Il les initie aux pratiques monastiques, particulièrement à l'Œuvre de Dieu, à
la lectio divina, à la prière et au travail manuel. Durant le noviciat,
on ne confie aux novices aucune charge ni occupation qui puisse mettre obstacle
à leur formation. Par leur prière et leur exemple, tous les frères les
soutiennent et les entraînent à persévérer.
Le
principe général est exprimé par la première phrase : « Le maître des novices aide les débutants à s'intégrer
dans la famille monastique ». C’est en s’intégrant dans la famille
monastique qu’est la communauté que l’on devient moine. Chaque novice doit le
faire lui-même. Personne ne peut le faire à sa place. Le rôle du maître des
novices est de l’aider à le faire. La
première aide consistera à l’initier aux « pratiques monastiques ».

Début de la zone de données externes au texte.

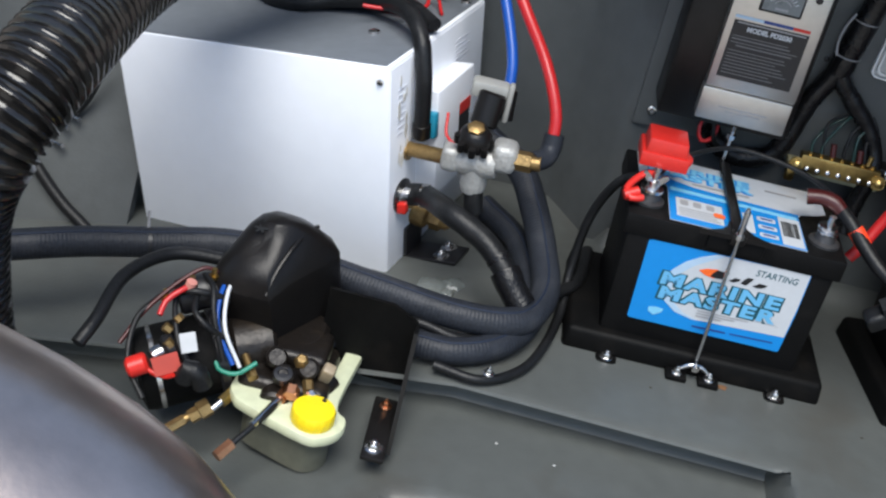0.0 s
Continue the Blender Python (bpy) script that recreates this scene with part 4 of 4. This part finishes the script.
cable("hose", [(-0.232, -0.005, 0.055), (-0.20, 0.03, 0.06), (-0.176, 0.05, 0.055), (-0.15, 0.10, 0.05), (-0.14, 0.18, 0.05)], 0.008, BLACK_RUBBER, "black hose running behind the battery", "hose")
hc = thing("hose_clip", pose(-0.668, -0.055, 0.05), "dark wire tie round the ribbed hose", "hose clip")
part("band", lathe([(0.0195, -0.002), (0.0195, 0.002)], (-0.668, -0.058, 0.055), (0.94, 0.30, 0.07), 20), LBL_BLACK, hc)
part("tail", cyl((-0.672, -0.056, 0.072), (-0.675, -0.05, 0.092), 0.0018, 8), LBL_GREY, hc)

# wires on the heater's top
th = thing("heater_cable", pose(-0.42, 0.1, 0.31), "black cable crossing the heater's top and plugging into its side", "cable")
part("jacket", tube([hp(0.016, 0.060, 0.196), hp(0.018, 0.058, 0.235), hp(0.017, 0.060, 0.275), hp(0.004, 0.078, 0.318), hp(-0.03, 0.115, 0.338), hp(-0.09, 0.16, 0.334), hp(-0.15, 0.165, 0.330), hp(-0.20, 0.15, 0.326), hp(-0.255, 0.17, 0.328), hp(-0.30, 0.24, 0.33), hp(-0.27, 0.29, 0.34)], 0.0105, lump=0.05), BLACK_RUBBER, th)
part("plug", cyl(hp(0.016, 0.061, 0.186), hp(0.0165, 0.060, 0.208), 0.0118, 14, 0.002), BLACK_PLASTIC, th)
cable("cable", [hp(0.0, 0.13, 0.318), hp(-0.06, 0.175, 0.330), hp(-0.12, 0.185, 0.322), hp(-0.19, 0.175, 0.320), hp(-0.25, 0.21, 0.320), hp(-0.24, 0.27, 0.325)], 0.009, BLACK_RUBBER, "black cable lying on the heater's top", "cable")
cable("wire", [hp(-0.02, 0.20, 0.31), hp(-0.05, 0.24, 0.325), hp(-0.10, 0.22, 0.315), hp(-0.14, 0.25, 0.32), hp(-0.10, 0.28, 0.32), hp(-0.04, 0.26, 0.315)], 0.0022, RED_CABLE, "thin red wire coiled on the heater's top", "wire")
for pts in ([(-0.30, 0.22, 0.36), (-0.22, 0.20, 0.38), (-0.15, 0.25, 0.36), (-0.10, 0.29, 0.40), (-0.16, 0.32, 0.44)], [(-0.32, 0.28, 0.34), (-0.24, 0.30, 0.40), (-0.17, 0.28, 0.42), (-0.12, 0.25, 0.37), (-0.16, 0.21, 0.34)], [(-0.28, 0.18, 0.33), (-0.20, 0.22, 0.35), (-0.14, 0.29, 0.34), (-0.06, 0.31, 0.34)], [(-0.34, 0.25, 0.42), (-0.26, 0.24, 0.43), (-0.19, 0.31, 0.41), (-0.10, 0.33, 0.38)]):
    cable("cable", [hp(*p) for p in pts], 0.011, BLACK_WRAP, "black cable tangled above the heater's top", "cable", lump=0.15, group="tangled cables")
cable("wrapped_cable", [hp(-0.13, 0.29, 0.335), hp(-0.20, 0.27, 0.335), hp(-0.28, 0.29, 0.34), hp(-0.34, 0.28, 0.34)], 0.022, BLACK_WRAP, "tangle of black wrapped wiring on the heater's top", "cable", lump=0.4)
bl = thing("blower_unit", Matrix.Translation(hp(-0.15, 0.25, HH)), "black motor unit with a pale flange among the wiring", "blower")
part("motor_drum", join(lathe([(0.034, 0), (0.046, 0.006), (0.048, 0.02), (0.048, 0.13), (0.040, 0.142), (0.022, 0.150)], hp(-0.31, 0.235, HH + 0.052), hp(0, 0, 0) - hp(-1, -0.05, 0), 24), box((-0.25, 0.19, HH + 0.002), (-0.20, 0.28, HH + 0.03), 0.006, m=HM)), BLACK_PLASTIC, bl, "black motor drum")
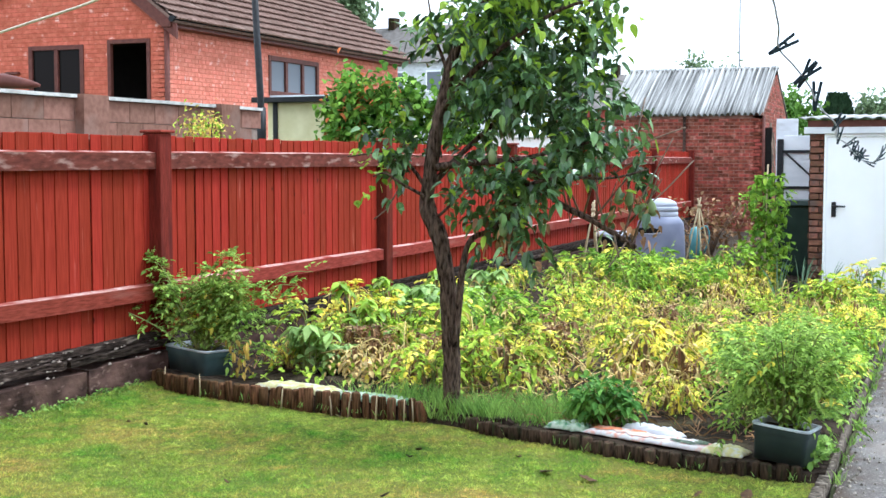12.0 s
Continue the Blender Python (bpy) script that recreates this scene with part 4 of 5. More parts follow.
for cx, cy, cz, rx, ry, rz, n in CLUMPS:
    shoots = max(3, int(n / 4.2))
    for s in range(shoots):
        c = ball()
        c = Vector((cx + c.x * rx * 0.92, cy + c.y * ry * 0.9, cz + c.z * rz * 0.88)) - T0
        way = any_way(0.1)
        for j in range(10):
            q = c + way * (j * 0.024) + ball(0.035)
            w = q + T0
            bole = float(np.interp(w.z, [1.3, 1.5, 2.0, 2.25, 2.5], [-3.0, -2.985, -2.9, -2.84, -2.7]))
            if w.z < 2.3 and abs(w.x - bole) < 0.11 and w.y < 7.2:
                continue
            if ((w.x + 2.33) / 0.13) ** 2 + ((w.z - 1.68) / 0.095) ** 2 < 1:
                continue
            d = any_way(-0.32) + way * 0.5
            # lime share grows with height: light through the crown put into leaf colour
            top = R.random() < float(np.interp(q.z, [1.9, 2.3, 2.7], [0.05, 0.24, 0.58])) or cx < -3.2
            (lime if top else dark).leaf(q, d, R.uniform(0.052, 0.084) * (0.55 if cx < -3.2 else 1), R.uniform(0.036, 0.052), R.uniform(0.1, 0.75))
rusty = Leaves()
for k in range(70):
    q = Vector((R.uniform(-2.62, -2.25), 7.1 + R.uniform(-0.15, 0.15), R.uniform(1.0, 1.5))) - T0
    rusty.leaf(q, any_way(-0.6), R.uniform(0.04, 0.065), R.uniform(0.025, 0.04), 0.6)
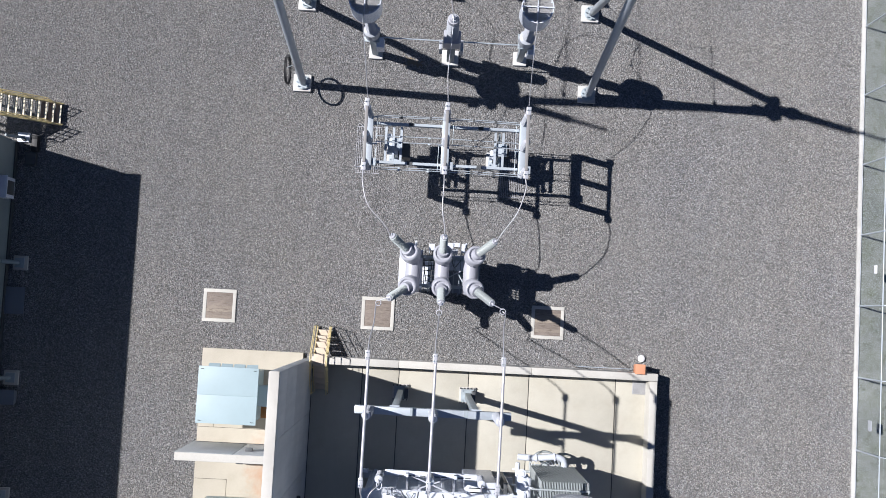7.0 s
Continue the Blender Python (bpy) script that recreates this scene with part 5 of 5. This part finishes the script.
def door_stair():
    o = thing("door_stair", (-15.35, 17.05, 0.0), "yellow-railed steel stair up to the building's end door", "stair")
    R, G = 0.2, 0.22
    tr = None
    for i in range(14):
        q = (-i * G - 0.14, 0, (i + 1) * R)
        if tr is None:
            # brown backs and cream fronts colour in each tread's shaded and sunlit halves
            tr = part("tread", bx(B(), -0.12, 0.05, -0.4, 0.4, -0.04, 0.0, 0.006), BROWN_TREADSHADE, o, "tread with its shaded half coloured brown")
            tr.location = q
            nz = part("nosing", bx(B(), 0.052, 0.13, -0.4, 0.4, -0.035, 0.006), TREAD_LIT, o, "tread front coloured cream as its sunlit half")
            nz.location = q
        else:
            again(nz, "nosing", q, o)
            if i < 3:
                again(tr, "tread", q, o)
            elif i == 3:
                gr = part("grating_bar", bar(B(), (0.02, -0.4, -0.02), (0.02, 0.4, -0.02), 0.02, 0.03), GALVD, o)
                gr.location = q
                again(gr, "grating_bar", (q[0] - 0.06, q[1], q[2]), o)
            else:
                again(gr, "grating_bar", q, o)
                again(gr, "grating_bar", (q[0] - 0.06, q[1], q[2]), o)
    for y in (-0.44, 0.44):
        bm = B()
        bar(bm, (0, y, 0.08), (-14 * G, y, 14 * R), 0.04, 0.24)
        part("stringer", bm, YELLOW, o)
        for hh in (0.55, 1.0):
            bm = B()
            tube(bm, [(-0.22, y, hh + 0.2), (-14 * G, y, 14 * R + hh), (-14 * G - 1.5, y, 14 * R + hh)], 0.022)
            part("handrail", bm, YELLOW, o)
        for k in range(5):
            x = -0.24 - k * 0.7
            zb = -x / G * R
            bm = B()
            cyl(bm, (x, y, zb), (x, y, zb + 1.08), 0.02, seg=8)
            part("post", bm, YELLOW, o)
    part("landing", bx(B(), -14 * G - 1.5, -14 * G, -0.45, 0.45, 14 * R - 0.06, 14 * R, 0.01), GALVD, o)
    for x in (-14 * G - 1.4, -14 * G - 0.1):
        for y in (-0.4, 0.4):
            part("landing_leg", bx(B(), x - 0.05, x + 0.05, y - 0.05, y + 0.05, 0, 14 * R - 0.06), GALVD, o)


door_stair()


# ---- perimeter fence ----
def perimeter_fence():
    o = thing("perimeter_fence", (18.38, 0, 0.0), "galvanised chain-link fence topped with barbed wire", "fence")
    YA, YB, SP, H = -7.6, 64.0, 2.98, 2.15
    post = arm = None
    n = int((YB - YA) / SP) + 1
    for i in range(n):
        y = YA + 0.55 + i * SP
        if post is None:
            bm = B()
            cyl(bm, (0, 0, 0), (0, 0, H + 0.05), 0.034, seg=10)
            post = part("post", bm, GALV, o)
            post.location = (0, y, 0)
            bm = B()
            bar(bm, (0, 0, H), (0.32, 0, H + 0.34), 0.04, 0.03, (0, 1, 0))
            arm = part("barb_arm", bm, GALV, o)
            arm.location = (0, y, 0)
        else:
            again(post, "post", (0, y, 0), o)
            again(arm, "barb_arm", (0, y, 0), o)
    for z, r in ((H, 0.026), (0.12, 0.008)):
        bm = B()
        tube(bm, [(0.0, YA, z), (0.0, YB, z)], r)
        part("rail", bm, GALV, o)
    for k in range(3):
        f = (k + 1) / 3
        bm = B()
        tube(bm, [(0.32 * f, YA, H + 0.34 * f), (0.32 * f, YB, H + 0.34 * f)], 0.002, 5)
        part("barbed_wire", bm, GALVD, o)
    verts, faces = [], []
    pitch, wd = 0.075, 0.0022
    m = int((YB - YA - 2) / pitch)
    for i in range(m):
        for s in (-1, 1):
            y = YA + i * pitch + (0 if s > 0 else 2.03)
            b = len(verts)
            verts += [(0.02, y - wd, 0.1), (0.02, y + wd, 0.1), (0.02, y + s * 2.03 + wd, H - 0.02), (0.02, y + s * 2.03 - wd, H - 0.02)]
            faces.append((b, b + 1, b + 2, b + 3))
    me = bpy.data.meshes.new("chain_link")
    me.from_pydata(verts, [], faces)
    me.materials.append(GALV)
    ob = new("chain_link", me)
    ob.parent = o
    tagged(ob, "fine galvanised chain-link fabric", kind="stuff")


perimeter_fence()


def fence_sign(y, z, w, h, mat, label, bars=(), x=18.392):
    o = thing("fence_sign", (x, y, z), label, "sign", "fence signs")
    p = part("plate", bx(B(), -0.012, 0.01, -w / 2, w / 2, -h / 2, h / 2, 0.004), mat, o)
    for dy, dz, bw, bh, m in bars:
        part("mark", bx(B(), -0.018, -0.013, dy - bw / 2, dy + bw / 2, dz - bh / 2, dz + bh / 2), m, p)


fence_sign(12.3, 1.45, 0.34, 0.26, SIGNW, "small plain white sign on the fence")
fence_sign(12.02, 2.33, 0.34, 0.22, NAVY, "small navy blue sign on the fence top", x=18.5)
fence_sign(26.35, 2.33, 0.4, 0.22, NAVY, "small navy blue sign on the fence top", x=18.5)
fence_sign(6.0, 1.25, 0.42, 0.3, GREYP, "small plain grey sign on the fence")
fence_sign(-5.05, 1.3, 0.75, 0.6, SIGNY, "yellow warning sign on the fence", ((0.0, 0.0, 0.6, 0.42, SIGNW), (0.1, 0.05, 0.25, 0.2, DARK)))
o = thing("alarm_beacon", (18.12, -4.2, 0.0), "red beacon on a grey post by the fence", "beacon")
bm = B()
cyl(bm, (0, 0, 0), (0, 0, 1.3), 0.04)
part("post", bm, GALV, o)
bm = B()
lathe(bm, (0, 0, 1.3), (0, 0, 1.62), [(0, 0.13), (0.2, 0.16), (0.8, 0.14), (1, 0.05)], 16)
part("lens", bm, RED, o)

Ces pratiques sont ce qui constitue la forme particulière de vie humaine et
chrétienne qu’on appelle la « vie monastique ». Elles n’ont pas de
valeur en elles-mêmes, mais simplement dans la mesure où elles conduisent vers
le but qui est la prière continuelle ou la configuration au Christ, ou, pour le
dire en d’autres mots, l’union contemplative avec Dieu. Les principales parmi
ces pratiques sont énumérées ici : L’Œuvre de Dieu, la lectio divina, la prière (sous ses diverses
formes) et le travail manuel. Le mode d’initiation à ces pratiques variera évidemment
d’un candidat à l’autre selon son expérience antérieure ; par ailleurs l’intégration
dans la famille monastique ne sera possible que si le novice, quelle que soit
son expérience antérieure et ses compétences, démontre une attitude de disciple
– disciple tout d’abord à l’égard de la forme de vie proprement monastique et
de ses pratiques.
Il est dit
ensuite qu’on ne confiera aux novices « aucune charge ni occupation qui puisse mettre obstacle à leur formation ».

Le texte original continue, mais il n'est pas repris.